Groups of local Corvallis residents rallied outside of the Corvallis Municipal Courthouse on Saturday, joining thousands of women across the country as they protested the recent supreme court nomination and the current administration’s denial of climate change.
Led by Amy Hunter, organizer and Corvallis resident, the march was initially created because she had not been able to find a way to participate in the national effort unless she drove to Portland.
“I thought, it’d be great to have one in Corvallis and [the City] provided a lot of the tools to get started,” Hunter said.
The march started at 11 a.m., while Hunter’s group of volunteers handed out extra signs to participants and sold tee shirts with the slogan “Belligerent Optimist” for a $20 donation, that of which went to the National Organization of Women, Mid-Willamette chapter.
Kate Feldman, volunteer, was working at the booth selling tee-shirts and giving out masks. This is not the first time that Feldman, 74, showed up to advocate for women's rights.
“I’ve been involved in women’s rights forever,” Feldman said. “I woke up one day and I was a woman. No, but you know, I’m 74. Women’s rights were not always [talked about]. I had to wear skirts to school... I went to art school and had a teacher who told me ‘Boy, your art skills are really strong for a woman.’ I had no idea what he was talking about.”
Feldman mentioned how interwoven the community was, and how many members of the group gathered outside the courthouse, had also been there at the first national Women’s March in 2016.
Among those protesting this year, were both men and women of the community, some of whom were students at Oregon State University.
“I think it’s just important to show support for our women,” said Nick Pilaniv, OSU sophomore, and Dylan Gwaltney, Corvallis resident. “Everyone’s equal, and we should support everyone. It helps that we’re out here.”
Hunter and many other protestors said that it is more important than ever to support women’s right to equality, given the political climate. The Corvallis Climate Action alliance joined the march as partners, which Hunter believes is due to the connection between the two issues.

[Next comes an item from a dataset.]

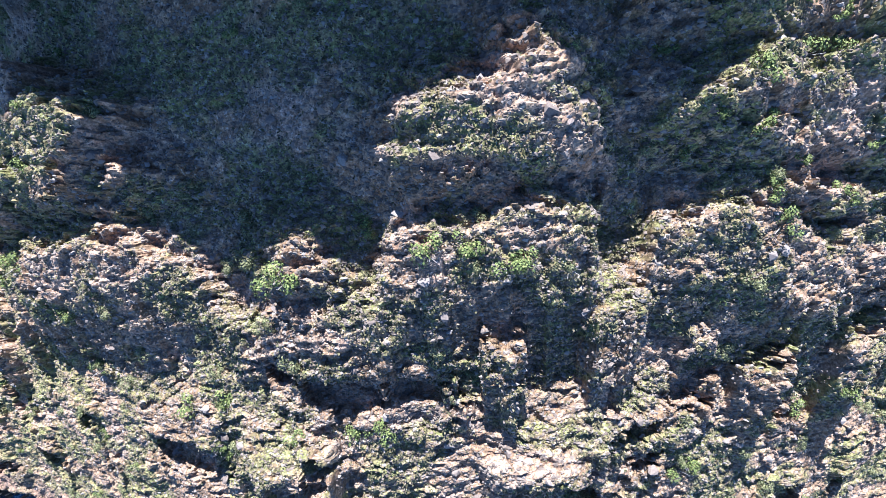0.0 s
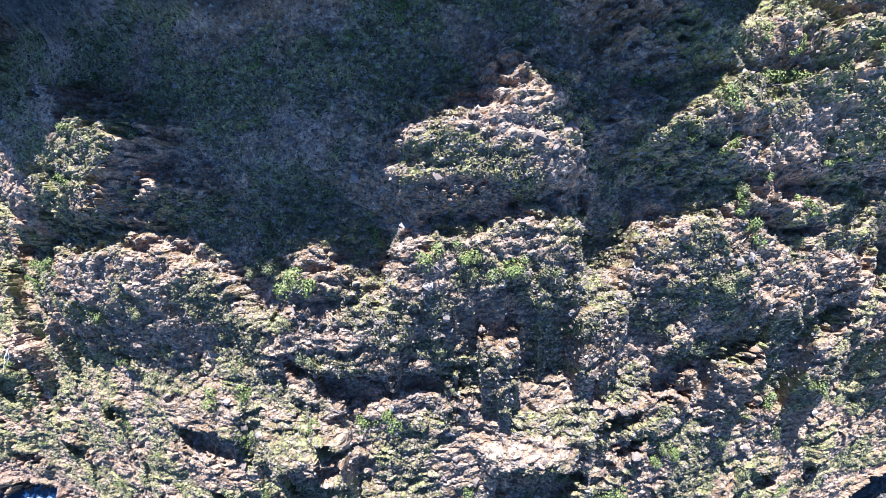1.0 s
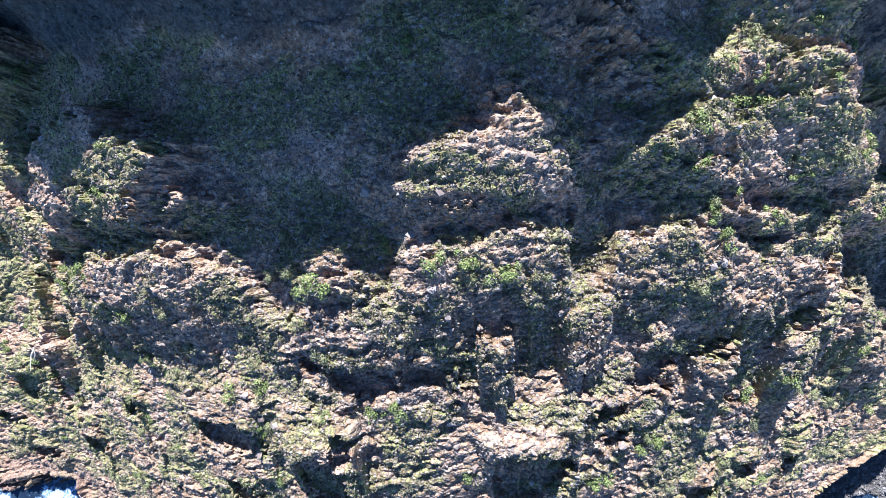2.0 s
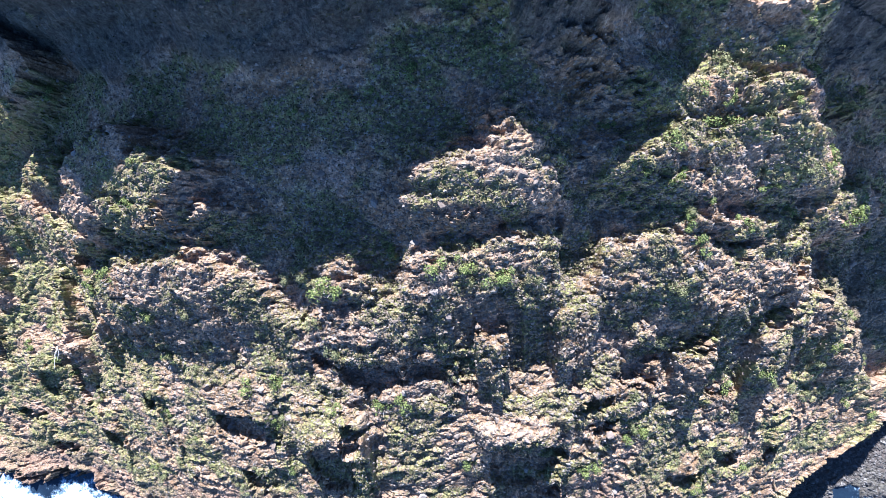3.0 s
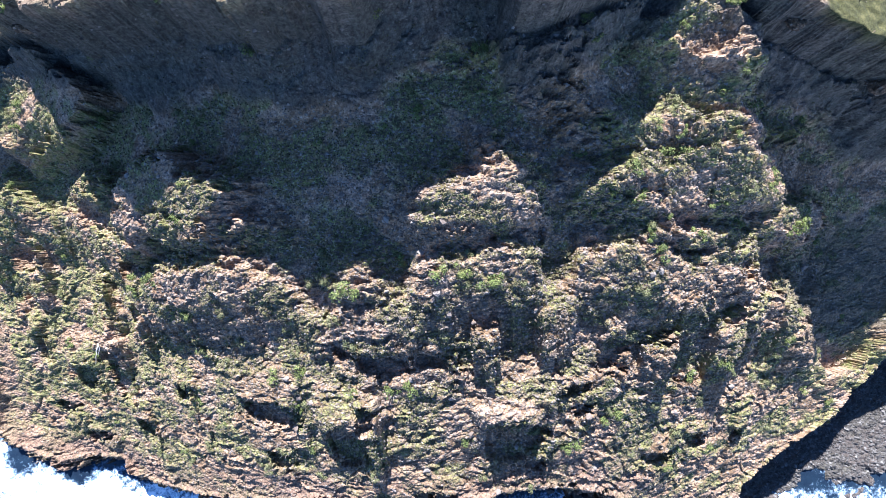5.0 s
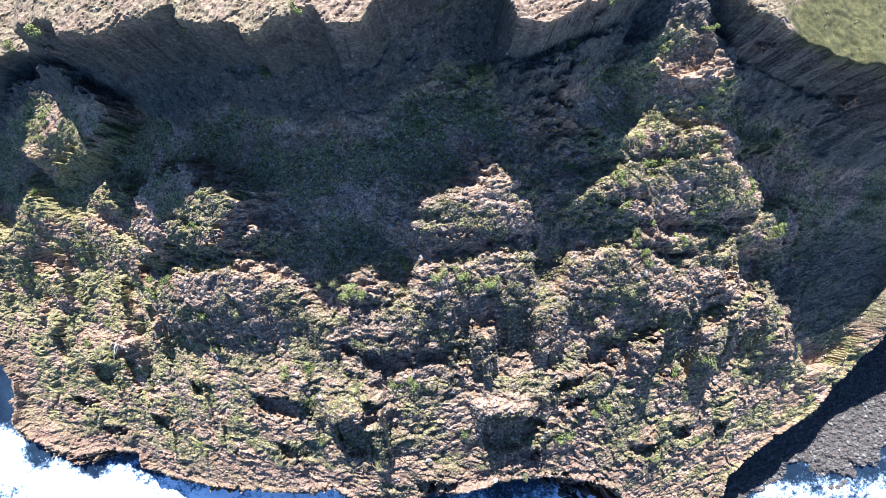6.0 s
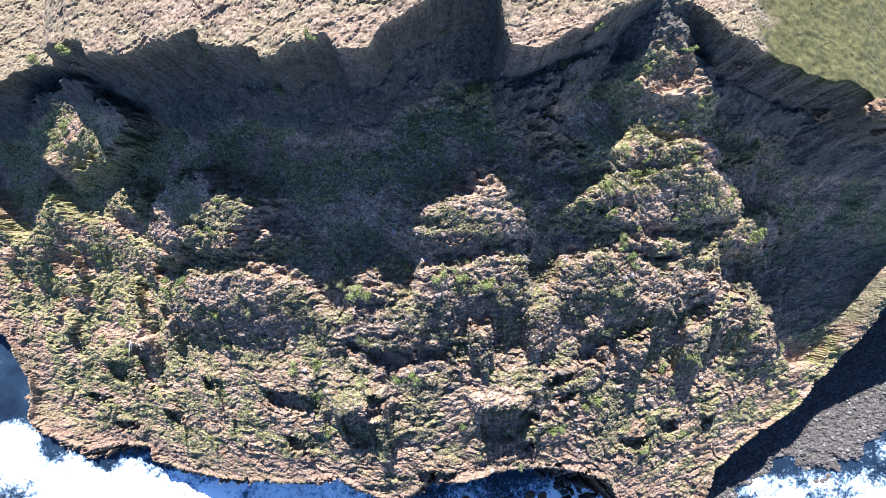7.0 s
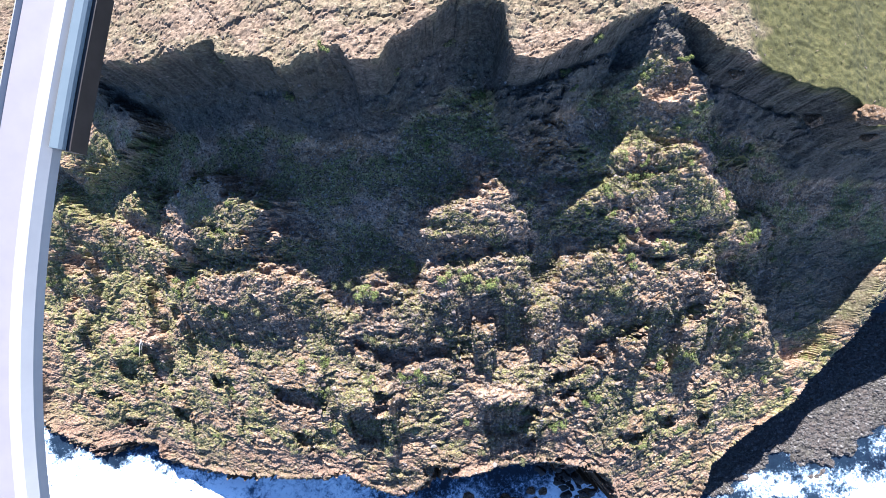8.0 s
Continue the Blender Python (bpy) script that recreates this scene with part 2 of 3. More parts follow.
def terrain(x, z):
    lip_x, lip_z = np.array(LIP).T
    big = fbm(x * 0.30, z * 0.42, 3, 3)
    mid = fbm(x * 0.9, z * 1.3, 3, 21)
    fine = fbm(x * 3.1, z * 4.6, 4, 41, 0.6)
    shore = inside(x, z, COAST)
    low = ramp(2.5, -1.5, z + 0.8 * mid)                     # the rugged lower slope
    sea = sea_depth(z)
    face = face_depth(x, z)
    face = np.minimum(face, np.minimum(sea - 0.8 + 0.3 * (face - sea + 0.8), sea - 0.4))
    d = face + 0.10 * big + 0.05 * mid
    lean = z + 0.35 * x * ramp(2, 7, x) - 0.12 * x * ramp(-2, -8, x)
    for kx, kz, w, h, a in KNOBS:
        u, v = (x - kx) / w + 0.5 * mid + 0.15 * fine, (z - kz) / h + 0.2 * fine - 0.3 * mid
        d = d - a * ramp(1.6, 0.4, np.hypot(u, np.where(v < 0, v, v * 0.7)))
    # brows over the hollows, raised to throw shade into them
    for hx, hz, w, h in HOLLOWS + NOOKS:
        u, v = np.abs((x - hx) / (1.15 * w) + 0.35 * mid + 0.12 * fine), (z - hz - h) + 0.25 * h * fine
        d = d - 0.75 * h * ramp(1.35, 0.6, u) * np.clip(1 - v / (0.7 + 1.5 * h), 0, 1) * ramp(-0.06, 0.06, v)
    # plateau behind the lip
    zl = np.interp(x, lip_x, lip_z)
    proud = np.interp(x, *np.array(LIP_PROUD).T)
    zl = zl + 0.10 * fbm(x * 1.5, z * 1.2, 2, 5, 0.5)
    top = face_depth(x, np.minimum(z, zl)) - proud + 0.10 * np.maximum(z - zl, 0) + 0.06 * fbm(x * 0.6, z * 0.6, 3, 8) + 0.03 * fine
    top = top + 0.03 * ledges(x, z + 0.4 * x, 0.6, 31, 1.0, 0.2)
    up = 0.62 * ramp(-0.20, 0.03, z - zl)
    for k, (part_up, back) in enumerate(((0.20, 0.22), (0.11, 0.55), (0.07, 1.0))):
        up = up + part_up * ramp(-0.42, 0.0, z - zl + back + 0.24 * fbm(x * 0.8, z * 0.5, 3, 15 + 9 * k))
    d = d + (np.minimum(top, d - 0.2) - d) * up
    # a stony spur that runs down from the deepest notch
    run = SPUR[1] - z
    off = np.abs(x - SPUR[0] - 0.18 * run + 0.25 * mid)
    flank = np.maximum(off - 0.08 - 0.42 * np.clip(run, 0, 2) - 0.15 * np.maximum(run - 2, 0), 0)
    crest = SPUR[2] + 0.58 * run + 0.35 * ramp(1.9, 2.5, run + 0.3 * mid) + 0.06 * np.maximum(run - 2.0, 0) + 0.05 * mid + 0.04 * fine + 0.75 * flank + 0.25 * flank ** 2
    d = np.where(run > 0, np.minimum(crest, d), d)
    head = ramp(0.3, 0.0, flank) * ramp(2.2, 1.7, run + 0.3 * mid) * ramp(-0.1, 0.1, run)
    share = ramp(-0.05, -0.5, z - zl) * ramp(0.0, 0.5, shore) * (1 - head)
    d = carve(x, z, d, benches(x, z, (0.16 * mid + 0.14 * fine) * (1 - 0.9 * ramp(12.5, 14.5, x))), share)
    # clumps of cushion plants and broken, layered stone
    # Mask of the steep walls under the lip, which get a shade tone below.
    shaded_wall = ramp(0.01, 0.1, up) * ramp(1.0, 0.9, up)
    bare = 1 - 0.93 * ramp(0.9, 1.0, up)
    up = ramp(0.88, 1.0, up)
    wx, wz = x + 0.10 * fine + 0.25 * mid, z + 0.06 * fine + 0.12 * mid
    # Scrub cover, raised upslope and leftward to paint those sides dimmer too.
    green = ramp(0.0, 0.5, fbm(x * 0.55, z * 0.8, 4, 300, 0.6) + 0.17 + 0.15 * ramp(0.5, 3.0, z) + 0.22 * ramp(-7, -13, x))
    c1, _, t1 = cells(x * 4.2 + 0.4 * mid, z * 5.4, 100)
    stony = 1 - 0.7 * green
    bare_west = bare * (1 - 0.8 * ramp(12.5, 15.5, x))
    beds = ledges(x, lean + 0.06 * mid, 0.42, 90, 1.0, 0.25)
    d = d + ledges(x, lean + 0.12 * mid, 1.0, 60, 1.4) * (0.06 + 0.06 * low) * ramp(-0.4, 0.3, fbm(x * 0.5, z * 0.5, 2, 77) + 0.1) * bare_west
    d = d + beds * 0.05 * ramp(-0.5, 0.3, mid) * bare_west
    d = d + ledges(x, lean + 0.05 * fine, 0.17, 110, 0.6, 0.3) * 0.025 * ramp(-0.5, 0.3, fbm(x * 0.8, z * 1.1, 2, 120)) * bare_west
    c2, e2, t2 = cells(wx * 3.0, wz * 4.2, 130)
    c3, e3, t3 = cells(wx * 6.2 + 0.5 * mid, wz * 8.6, 140)
    rugged = (0.45 + 0.55 * low) * bare
    d = d - (0.10 * blocks(wx * 0.9, wz * 1.9, 150, 0.2) * rugged + 0.05 * fbm(x * 1.7, z * 2.4, 2, 155) * rugged
             + 0.058 * (0.25 + 0.75 * t2) * ramp(0.0, 0.35, e2 - c2) * (1 - 0.5 * c2 * c2) * rugged
             + 0.02 * (0.2 + 0.8 * t3) * ramp(0.0, 0.4, e3 - c3) * (1 - 0.5 * c3 * c3) * rugged
             + 0.028 * t1 * ramp(0.75, 0.1, c1) * green * bare)
    d = d + 0.008 * fbm(x * 7.0, z * 9.5, 3, 230, 0.6) * bare
    d = d - (0.10 * blocks(wx * 0.45 + 0.3 * z, wz * 0.9, 250, 0.05) + 0.06 * blocks(wx * 1.3 - 0.4 * z, wz * 2.2, 260, 0.10) + 0.03 * blocks(wx * 3.4 - 0.8 * z, wz * 5.2, 265, 0.2)) * up * (1 - 0.9 * ramp(8.0, 9.2, x))
    # drop to the sea
    sd = shore + 0.30 * mid + 0.26 * fine
    out = ramp(0.15, -0.75, sd)
    bed = sea + 0.6 + 0.2 * mid * (1 - ramp(11, 13, x))
    beach = ramp(12, 15, x) * ramp(-1, -4, z) * ramp(-1.6, 0.2, z + 12.3 - 0.26 * (x - 14.9) + 0.8 * big + 0.6 * mid)
    shelf = ramp(-0.5, 1.0, x) * ramp(9.5, 8.0, x) * ramp(-4.0, -1.5, shore)
    bed = bed - shelf * (0.45 + 0.9 * blocks(wx * 1.7, wz * 2.4, 420, 0.25) + 0.25 * mid)
    bed = bed - 0.76 * beach - 0.12 * beach * ramp(0.7, 0.1, c1) * t1
    d = d + (bed - d) * out
    lawn = up * ramp(8.0, 9.2, x + 0.8 * mid + 0.25 * (z - 7))
    rust = ramp(2.4, 0.5, shore + 0.8 * mid) * ramp(14, 10, x)
    wet = out
    soil = ramp(0.25, 0.7, np.exp(-((x - 15.7) / 4.6) ** 2 - ((z + 0.7) / 2.6) ** 2) + 0.15 * mid) * (1 - out)
    # The last map mixes random clump tone with shade painted at ledge feet.
    return d, green * (1 - 0.7 * shaded_wall), lawn, rust, wet, up, shaded_wall, soil, 0.45 * t2 + 0.3 * t3 + 0.25 * (0.5 - beds)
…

“What this administration is doing affects climate change,” Hunter said. “Women, as the primary caretakers of this society, all these things fall on our shoulders… especially when our wages aren't the same, we get paid lower, a lot of women are on the front lines of this pandemic as essential workers, and also having to care of folks at home. So, there's a lot of reasons why women need to rise up, stand up, and make sure that their voices are counted”.